What this task involves:
Out of the lines below, please list those that hold the string "shutter".

--- Begin ---

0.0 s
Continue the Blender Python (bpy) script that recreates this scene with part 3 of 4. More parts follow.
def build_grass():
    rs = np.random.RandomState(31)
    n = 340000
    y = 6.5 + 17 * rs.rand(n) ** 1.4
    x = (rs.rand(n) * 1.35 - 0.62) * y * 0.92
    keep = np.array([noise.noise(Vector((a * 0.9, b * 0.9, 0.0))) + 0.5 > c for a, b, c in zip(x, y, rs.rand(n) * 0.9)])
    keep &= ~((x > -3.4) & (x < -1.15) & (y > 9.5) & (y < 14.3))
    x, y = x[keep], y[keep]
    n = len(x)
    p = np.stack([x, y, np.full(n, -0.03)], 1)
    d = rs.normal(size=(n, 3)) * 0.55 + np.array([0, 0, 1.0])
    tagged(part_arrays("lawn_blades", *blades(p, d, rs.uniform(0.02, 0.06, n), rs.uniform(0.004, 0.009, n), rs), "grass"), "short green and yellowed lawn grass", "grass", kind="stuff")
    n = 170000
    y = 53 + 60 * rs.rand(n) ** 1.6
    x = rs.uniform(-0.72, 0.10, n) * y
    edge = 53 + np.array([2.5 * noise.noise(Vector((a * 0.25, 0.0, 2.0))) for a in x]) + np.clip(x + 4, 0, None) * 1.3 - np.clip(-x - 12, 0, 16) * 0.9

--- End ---
--- Begin ---

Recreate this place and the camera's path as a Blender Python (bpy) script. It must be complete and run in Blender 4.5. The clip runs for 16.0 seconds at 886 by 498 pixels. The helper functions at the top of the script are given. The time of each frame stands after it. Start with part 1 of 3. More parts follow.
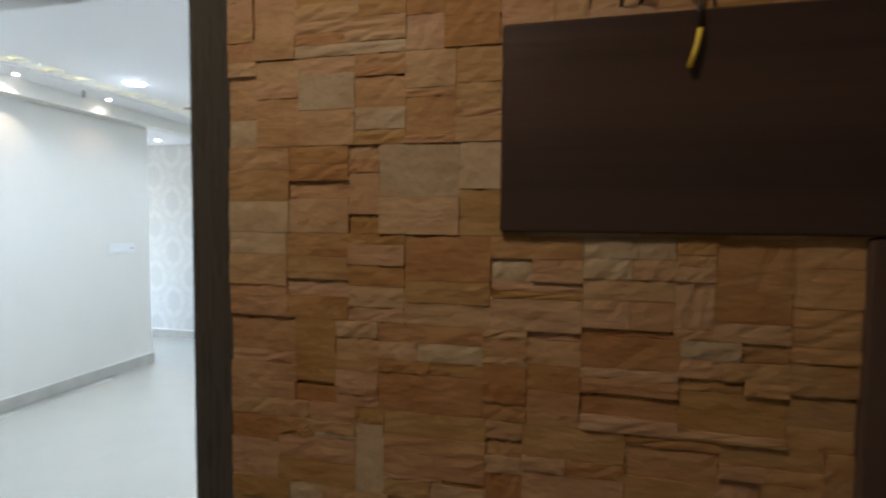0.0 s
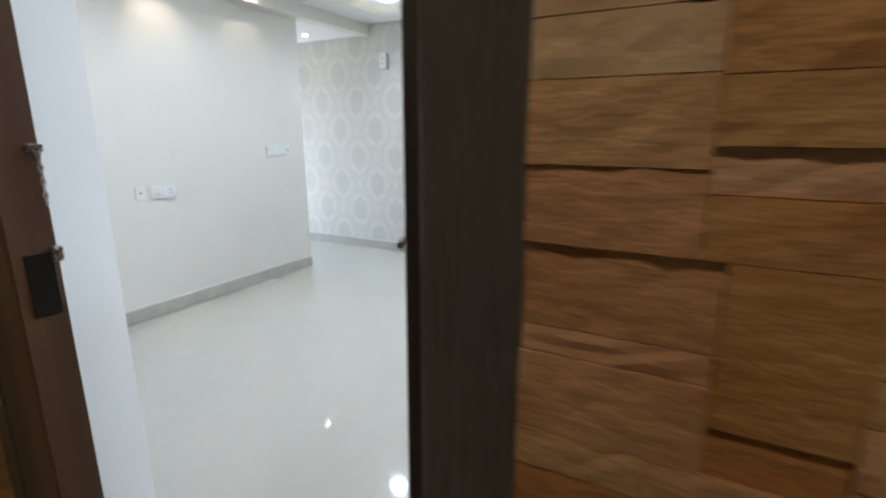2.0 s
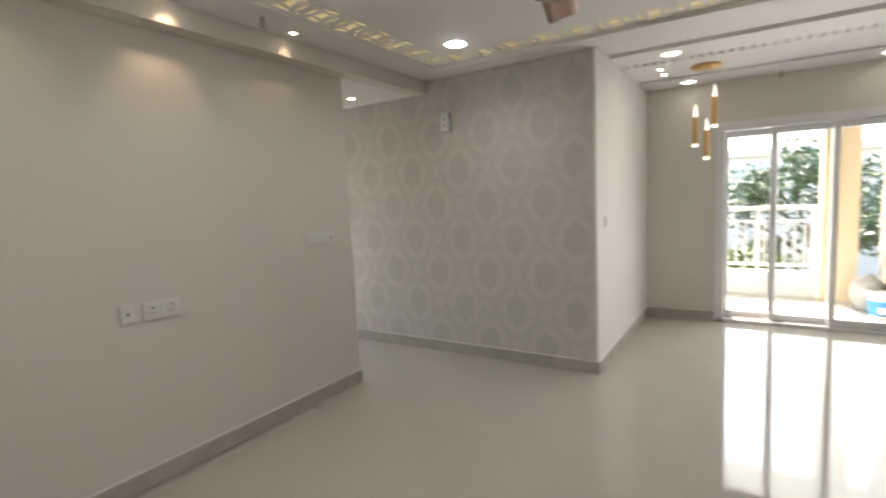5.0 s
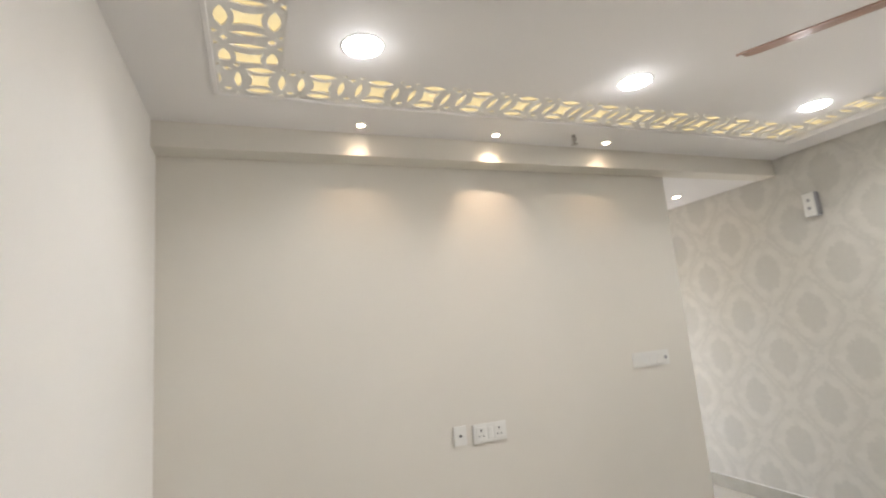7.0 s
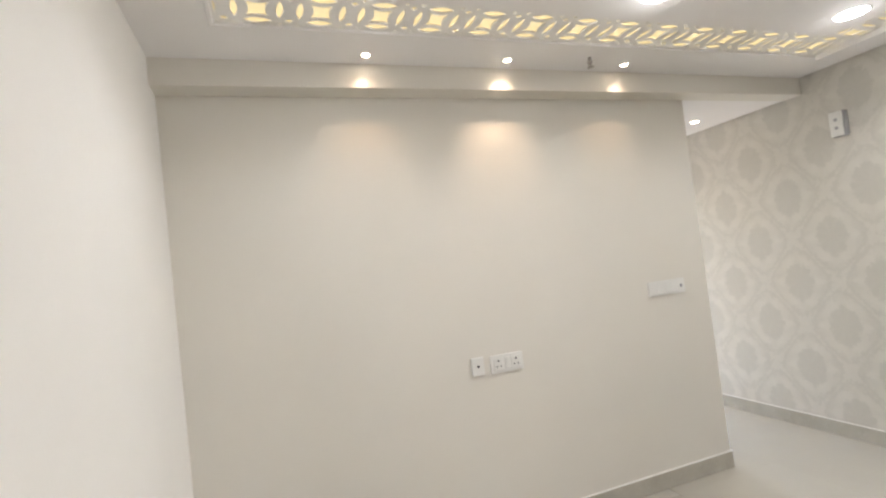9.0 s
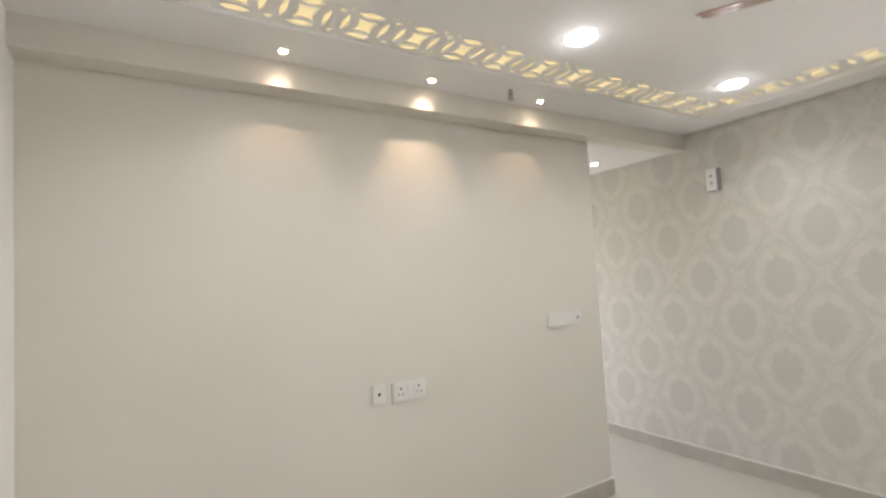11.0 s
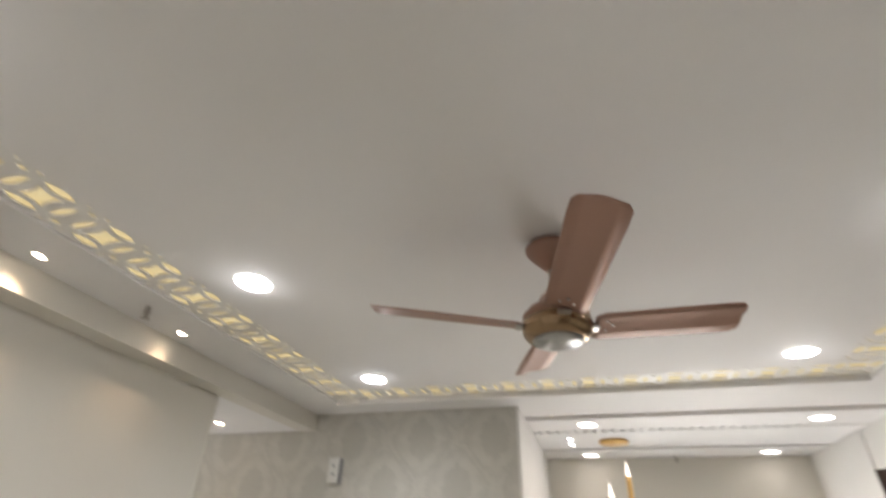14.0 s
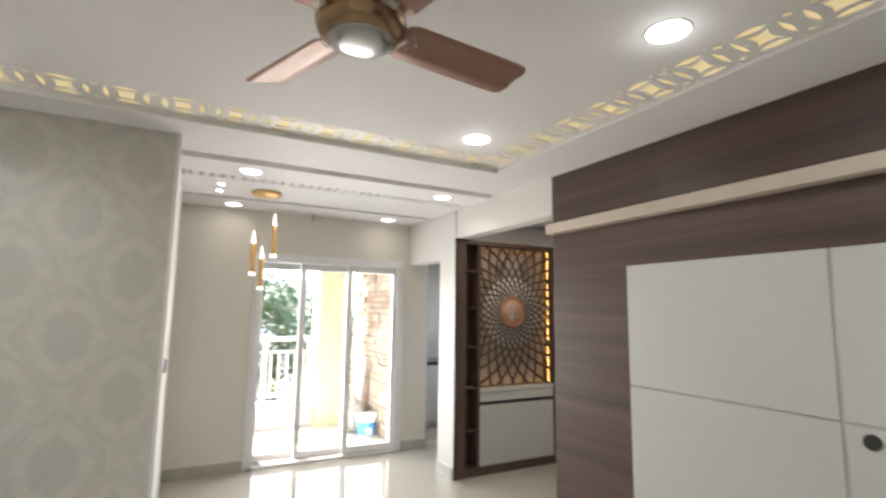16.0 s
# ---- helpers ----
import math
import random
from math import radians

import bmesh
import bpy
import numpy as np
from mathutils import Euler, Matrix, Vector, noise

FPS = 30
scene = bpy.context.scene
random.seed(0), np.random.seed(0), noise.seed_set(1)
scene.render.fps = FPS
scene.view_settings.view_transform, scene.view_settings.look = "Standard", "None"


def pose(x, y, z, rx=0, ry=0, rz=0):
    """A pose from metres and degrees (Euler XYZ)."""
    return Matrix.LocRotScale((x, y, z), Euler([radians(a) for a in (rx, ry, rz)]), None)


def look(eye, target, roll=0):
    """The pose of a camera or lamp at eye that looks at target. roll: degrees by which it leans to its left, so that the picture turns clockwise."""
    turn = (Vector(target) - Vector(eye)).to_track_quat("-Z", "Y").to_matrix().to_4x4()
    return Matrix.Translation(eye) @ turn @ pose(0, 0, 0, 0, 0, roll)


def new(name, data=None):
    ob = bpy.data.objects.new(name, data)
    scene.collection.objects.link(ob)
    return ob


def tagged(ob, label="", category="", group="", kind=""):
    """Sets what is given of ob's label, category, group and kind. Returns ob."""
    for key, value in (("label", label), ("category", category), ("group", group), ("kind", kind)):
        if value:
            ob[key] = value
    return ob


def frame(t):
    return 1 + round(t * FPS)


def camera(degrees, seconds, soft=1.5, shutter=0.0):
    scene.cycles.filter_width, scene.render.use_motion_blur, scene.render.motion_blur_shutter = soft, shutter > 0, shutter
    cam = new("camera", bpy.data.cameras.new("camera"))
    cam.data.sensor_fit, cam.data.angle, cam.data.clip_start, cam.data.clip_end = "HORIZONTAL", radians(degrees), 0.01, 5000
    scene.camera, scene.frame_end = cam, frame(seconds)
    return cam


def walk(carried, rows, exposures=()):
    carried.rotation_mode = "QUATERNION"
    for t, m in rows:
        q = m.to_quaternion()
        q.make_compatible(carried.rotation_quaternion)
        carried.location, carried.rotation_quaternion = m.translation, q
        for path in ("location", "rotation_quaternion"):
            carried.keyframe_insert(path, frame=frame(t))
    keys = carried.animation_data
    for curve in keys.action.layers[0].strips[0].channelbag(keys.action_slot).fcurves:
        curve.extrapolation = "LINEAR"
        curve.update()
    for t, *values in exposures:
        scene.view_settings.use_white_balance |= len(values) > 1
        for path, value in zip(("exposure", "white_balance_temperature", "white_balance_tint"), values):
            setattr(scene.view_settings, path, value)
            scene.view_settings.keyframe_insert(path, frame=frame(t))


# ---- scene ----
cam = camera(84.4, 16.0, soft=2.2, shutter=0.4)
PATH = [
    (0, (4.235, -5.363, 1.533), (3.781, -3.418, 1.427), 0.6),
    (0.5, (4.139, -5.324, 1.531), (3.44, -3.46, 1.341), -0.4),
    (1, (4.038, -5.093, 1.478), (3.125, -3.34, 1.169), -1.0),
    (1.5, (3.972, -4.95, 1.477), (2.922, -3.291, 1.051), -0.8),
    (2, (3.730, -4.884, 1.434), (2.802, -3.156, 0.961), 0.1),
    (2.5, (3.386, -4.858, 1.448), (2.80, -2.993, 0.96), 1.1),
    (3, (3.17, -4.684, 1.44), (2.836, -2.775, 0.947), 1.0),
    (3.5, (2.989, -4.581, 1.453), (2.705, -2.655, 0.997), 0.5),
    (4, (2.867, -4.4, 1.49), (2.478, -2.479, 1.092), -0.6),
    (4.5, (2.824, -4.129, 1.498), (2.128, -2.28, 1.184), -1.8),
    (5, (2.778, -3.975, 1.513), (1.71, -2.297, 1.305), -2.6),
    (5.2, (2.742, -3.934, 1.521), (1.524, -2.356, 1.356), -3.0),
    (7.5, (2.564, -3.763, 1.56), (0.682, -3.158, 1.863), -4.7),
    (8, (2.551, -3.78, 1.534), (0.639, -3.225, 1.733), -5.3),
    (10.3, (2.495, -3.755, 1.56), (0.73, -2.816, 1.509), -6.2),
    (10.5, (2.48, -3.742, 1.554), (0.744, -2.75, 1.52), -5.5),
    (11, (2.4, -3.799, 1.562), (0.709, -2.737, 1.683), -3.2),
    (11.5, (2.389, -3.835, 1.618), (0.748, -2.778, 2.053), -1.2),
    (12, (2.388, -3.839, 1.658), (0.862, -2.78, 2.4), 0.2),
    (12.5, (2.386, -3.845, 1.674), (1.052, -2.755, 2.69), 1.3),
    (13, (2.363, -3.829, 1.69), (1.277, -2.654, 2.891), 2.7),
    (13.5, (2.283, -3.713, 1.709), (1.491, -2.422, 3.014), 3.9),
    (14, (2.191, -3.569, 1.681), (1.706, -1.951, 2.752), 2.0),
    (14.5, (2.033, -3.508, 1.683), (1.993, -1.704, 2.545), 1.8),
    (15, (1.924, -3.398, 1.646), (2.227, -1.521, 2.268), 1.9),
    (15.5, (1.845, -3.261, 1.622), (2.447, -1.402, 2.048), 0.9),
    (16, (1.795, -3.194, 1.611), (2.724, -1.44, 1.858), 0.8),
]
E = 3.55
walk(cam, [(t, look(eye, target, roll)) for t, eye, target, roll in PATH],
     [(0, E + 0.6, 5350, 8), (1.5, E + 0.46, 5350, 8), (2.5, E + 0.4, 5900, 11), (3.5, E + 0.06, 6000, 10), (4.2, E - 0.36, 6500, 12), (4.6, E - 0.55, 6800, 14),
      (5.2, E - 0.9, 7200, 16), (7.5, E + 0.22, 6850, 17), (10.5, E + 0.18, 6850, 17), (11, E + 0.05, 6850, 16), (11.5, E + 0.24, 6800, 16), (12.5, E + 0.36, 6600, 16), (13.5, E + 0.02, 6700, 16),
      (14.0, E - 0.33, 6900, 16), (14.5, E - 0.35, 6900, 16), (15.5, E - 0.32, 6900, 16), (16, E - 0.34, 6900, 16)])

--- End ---

Exercise output:
def camera(degrees, seconds, soft=1.5, shutter=0.0):
    scene.cycles.filter_width, scene.render.use_motion_blur, scene.render.motion_blur_shutter = soft, shutter > 0, shutter
cam = camera(84.4, 16.0, soft=2.2, shutter=0.4)